Ce personnel bénéficiera du statut, des moyens matériels et des ressources financières nécessaires à l’exercice efficace de ses fonctions », article 10 Convention 150.

La traduction des dispositions de ces conventions dans la législation nationale de devrait pas souffrir de débats. En effet, l’article 155 de la Constitution burkinabè dispose que : « les traités et accords régulièrement ratifiés ou approuvés ont, dès leur publication, une autorité supérieure à celle des lois ».

Etant donné que le Burkina a ratifié les Conventions 81, 129 et 150, il lui revient de les mettre en œuvre pour une question de crédibilité au niveau international.

Il faut rappeler que les codes du travail antérieurs avaient  traduit clairement   cette exigence d’un statut en le signifiant dans le chapitre portant sur l’administration du travail. Ainsi, le code du travail  de 1992 disposait  à son article  223 que : «  Un statut particulier fixe les conditions de recrutement des inspecteurs du travail et organise leur carrière ».

Aussi, il faut souligner que dans la sous-région, presque tous les pays voisins ont adopté un statut pour leurs Inspecteurs du travail (Sénégal, Mali, etc.). Les pays qui ne l’ont pas encore fait ont enclenché ce processus et ils sont très bien avancés (Côte d’Ivoire, Bénin, Togo, etc.).

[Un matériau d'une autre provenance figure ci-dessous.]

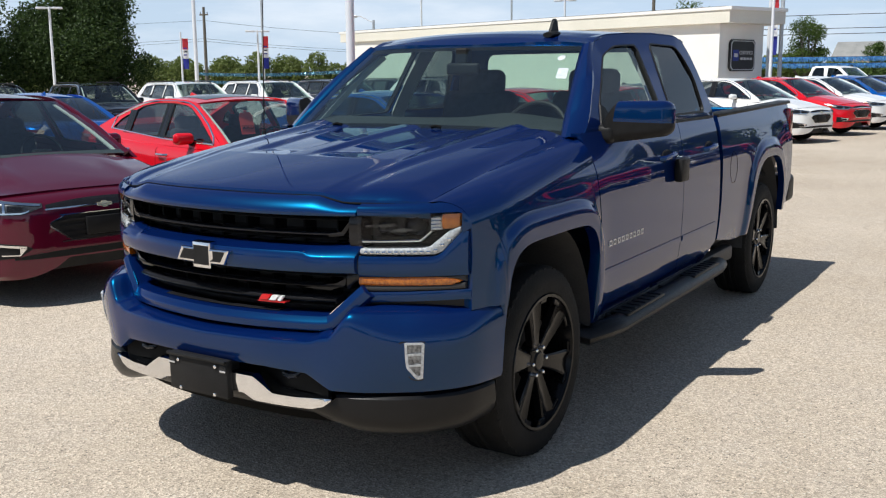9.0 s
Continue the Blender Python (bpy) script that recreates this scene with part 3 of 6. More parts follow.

         En outre, les Inspecteurs et Contrôleurs du travail sont les seuls agents publics régis à la fois par les dispositions du code du travail (articles 391 à l’article 402 et de nombreux autres articles) et les dispositions de la loi 081-2015/CNT portant statut général de la fonction publique d’Etat. Or, l’article 3 du même code du travail stipule que les fonctionnaires ne sont pas soumis à ces dispositions.

Depuis l’année passée, un avant-projet de loi portant statut des Inspecteurs et Contrôleurs du travail a même été rédigé et transmis au Comité Technique de Validation des Avant-projet de Lois (COTEVAL). A notre grande surprise, Monsieur le Ministre Clément SAWADOGO nous a informés que le texte a été retourné dans son département ministériel sans être examiné, comme quoi, tous les textes transmis au COTEVAL sous la Transition ont été retournés dans leurs ministères d’origine. Pour nous, c’est un argument qui convainc peu.

Au regard des dispositions des conventions ci-dessus citées et de la particularité évidente de nos missions, le SYNACIT demande que le statut du corps des Inspecteurs et Contrôleurs du travail soit adopté et invite le gouvernement à se conformer à ses engagements internationaux.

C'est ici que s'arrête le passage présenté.